The intended topic (albeit not communicated very clearly by use of examples from my husband's work) is being generous vs. being a pushover. The specific incident wasn't supposed to be the whole topic. But that's me not being clear.
I see, thanks for clarifying!
Personally, I have difficulties operating with the category "pushover". It seems to make the thought process unnecessarily complicated.
I guess if I were to ask the question, I would word it something like "When can I refuse a request?", and my answer would be: "That´s always an option." It´s a request, and a request can be answered yes or no.
If a person reacts to a "no" with appeals to morality, they reveal that their request wasn´t meant as a request, but as a demand or claim.
In my understanding, however, demands and claims have no place in human interaction.
Maybe you are looking for objective criteria when to respond to a request "yes" or "no"? I can´t help with that question - because I don´t know there are such objective criteria (and, on second thought, I am not even sure I could come up with a consistent set of my subjective criteria).
Like, upon the request of a social worker, this weekend I did a rockband-coaching in a jail.
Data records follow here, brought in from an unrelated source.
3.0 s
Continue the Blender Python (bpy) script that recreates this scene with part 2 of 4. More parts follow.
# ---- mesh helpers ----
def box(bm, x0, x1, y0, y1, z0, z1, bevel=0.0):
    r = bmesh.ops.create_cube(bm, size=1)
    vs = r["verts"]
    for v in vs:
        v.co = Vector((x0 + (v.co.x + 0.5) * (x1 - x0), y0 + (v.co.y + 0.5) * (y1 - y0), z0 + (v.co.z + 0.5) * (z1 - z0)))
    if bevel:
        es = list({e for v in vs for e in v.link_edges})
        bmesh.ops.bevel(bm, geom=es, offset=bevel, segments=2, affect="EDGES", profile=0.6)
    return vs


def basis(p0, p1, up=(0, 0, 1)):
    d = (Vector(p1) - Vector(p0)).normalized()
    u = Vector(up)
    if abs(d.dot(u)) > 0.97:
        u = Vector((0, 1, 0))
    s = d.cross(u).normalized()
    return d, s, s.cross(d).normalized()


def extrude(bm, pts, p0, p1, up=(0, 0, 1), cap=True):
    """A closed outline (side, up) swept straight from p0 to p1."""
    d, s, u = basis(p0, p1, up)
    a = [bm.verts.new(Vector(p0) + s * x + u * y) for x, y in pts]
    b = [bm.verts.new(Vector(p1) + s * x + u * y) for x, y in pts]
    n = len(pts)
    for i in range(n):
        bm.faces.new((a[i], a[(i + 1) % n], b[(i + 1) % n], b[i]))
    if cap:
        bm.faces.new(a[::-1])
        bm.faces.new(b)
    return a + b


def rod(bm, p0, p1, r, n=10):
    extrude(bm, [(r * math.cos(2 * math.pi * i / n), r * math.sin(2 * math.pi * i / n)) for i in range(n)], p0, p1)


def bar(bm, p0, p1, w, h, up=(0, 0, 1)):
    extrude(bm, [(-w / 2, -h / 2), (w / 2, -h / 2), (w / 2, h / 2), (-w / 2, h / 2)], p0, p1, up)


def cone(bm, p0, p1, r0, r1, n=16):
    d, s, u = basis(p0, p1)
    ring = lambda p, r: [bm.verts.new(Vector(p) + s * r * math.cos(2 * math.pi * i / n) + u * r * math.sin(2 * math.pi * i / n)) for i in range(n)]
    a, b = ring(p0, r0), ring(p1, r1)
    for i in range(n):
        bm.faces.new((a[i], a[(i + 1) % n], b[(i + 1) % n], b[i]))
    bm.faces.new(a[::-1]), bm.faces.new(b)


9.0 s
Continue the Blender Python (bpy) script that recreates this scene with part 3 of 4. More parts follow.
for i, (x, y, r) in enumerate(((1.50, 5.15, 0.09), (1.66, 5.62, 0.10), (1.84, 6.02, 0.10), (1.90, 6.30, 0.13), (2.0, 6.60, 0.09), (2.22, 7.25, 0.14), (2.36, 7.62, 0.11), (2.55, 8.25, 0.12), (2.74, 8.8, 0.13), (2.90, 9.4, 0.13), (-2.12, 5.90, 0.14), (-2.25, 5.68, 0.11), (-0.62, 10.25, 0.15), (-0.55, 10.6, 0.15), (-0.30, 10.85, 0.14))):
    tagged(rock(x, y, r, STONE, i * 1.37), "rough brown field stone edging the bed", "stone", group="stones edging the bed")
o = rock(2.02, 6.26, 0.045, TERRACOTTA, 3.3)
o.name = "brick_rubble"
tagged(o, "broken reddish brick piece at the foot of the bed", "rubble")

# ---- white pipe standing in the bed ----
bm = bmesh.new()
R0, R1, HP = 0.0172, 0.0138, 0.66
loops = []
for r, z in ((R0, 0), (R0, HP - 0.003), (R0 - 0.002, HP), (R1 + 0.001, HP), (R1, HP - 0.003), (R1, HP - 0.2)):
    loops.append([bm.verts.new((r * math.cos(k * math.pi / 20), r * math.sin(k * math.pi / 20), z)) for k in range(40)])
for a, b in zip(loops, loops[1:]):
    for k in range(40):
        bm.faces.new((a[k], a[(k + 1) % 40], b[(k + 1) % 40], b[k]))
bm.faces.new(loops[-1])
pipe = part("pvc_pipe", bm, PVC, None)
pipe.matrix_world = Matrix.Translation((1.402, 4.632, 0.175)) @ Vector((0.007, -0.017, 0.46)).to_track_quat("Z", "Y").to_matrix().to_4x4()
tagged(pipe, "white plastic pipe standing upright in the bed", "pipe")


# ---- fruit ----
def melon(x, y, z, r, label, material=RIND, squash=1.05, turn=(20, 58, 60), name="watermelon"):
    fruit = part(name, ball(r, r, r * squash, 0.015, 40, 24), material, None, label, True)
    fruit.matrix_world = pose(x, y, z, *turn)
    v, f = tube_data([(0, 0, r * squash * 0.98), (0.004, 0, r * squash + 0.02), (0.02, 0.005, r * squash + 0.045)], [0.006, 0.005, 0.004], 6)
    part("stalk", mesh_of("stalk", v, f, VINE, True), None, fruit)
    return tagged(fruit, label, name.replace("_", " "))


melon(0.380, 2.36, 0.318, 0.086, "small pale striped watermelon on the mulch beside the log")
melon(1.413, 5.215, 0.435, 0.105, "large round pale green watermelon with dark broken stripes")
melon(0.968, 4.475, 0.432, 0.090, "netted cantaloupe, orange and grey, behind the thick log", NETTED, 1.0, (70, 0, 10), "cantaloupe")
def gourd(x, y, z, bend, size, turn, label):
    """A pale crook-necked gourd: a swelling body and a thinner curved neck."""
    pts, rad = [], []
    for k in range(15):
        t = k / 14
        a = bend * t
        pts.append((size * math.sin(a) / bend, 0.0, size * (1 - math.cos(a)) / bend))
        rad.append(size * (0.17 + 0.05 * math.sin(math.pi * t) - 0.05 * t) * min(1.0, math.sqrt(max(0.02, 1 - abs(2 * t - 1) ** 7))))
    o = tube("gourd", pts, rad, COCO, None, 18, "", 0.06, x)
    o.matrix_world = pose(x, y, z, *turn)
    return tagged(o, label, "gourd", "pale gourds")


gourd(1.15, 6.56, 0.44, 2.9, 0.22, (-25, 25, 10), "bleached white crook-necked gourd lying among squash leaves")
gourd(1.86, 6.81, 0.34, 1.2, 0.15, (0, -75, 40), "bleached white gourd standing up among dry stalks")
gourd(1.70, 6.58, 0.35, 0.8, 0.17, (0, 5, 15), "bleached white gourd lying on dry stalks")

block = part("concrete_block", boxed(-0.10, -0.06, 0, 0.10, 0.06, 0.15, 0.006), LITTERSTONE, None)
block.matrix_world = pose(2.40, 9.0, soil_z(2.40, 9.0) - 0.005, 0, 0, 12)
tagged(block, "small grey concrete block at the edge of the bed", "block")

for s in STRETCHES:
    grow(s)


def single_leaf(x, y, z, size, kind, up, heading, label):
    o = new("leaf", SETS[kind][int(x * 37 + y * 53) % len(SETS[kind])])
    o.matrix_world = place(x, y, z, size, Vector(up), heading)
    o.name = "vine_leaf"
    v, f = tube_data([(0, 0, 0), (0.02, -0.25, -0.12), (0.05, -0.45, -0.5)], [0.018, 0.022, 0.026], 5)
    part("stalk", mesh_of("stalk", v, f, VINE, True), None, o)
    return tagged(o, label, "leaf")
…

For free. I think it was a great experience for everyone involved, I had a good time and some inspiring encouters with the guys.
In the end, one of the prisoners said: "Can´t you come here to teach us on a regular basis?".
I felt that committing myself in this way would limit my other weekend activities (which either contribute something to make ends meet, or are needed for recreation) too much, but doing this voluntary work on a case to case basis would be ok. This is how I feel about it, this is what I said to him, and this is how I´ll go about it - but I don´t seem to need an objective-subjective consistent set of criteria to justify this decision.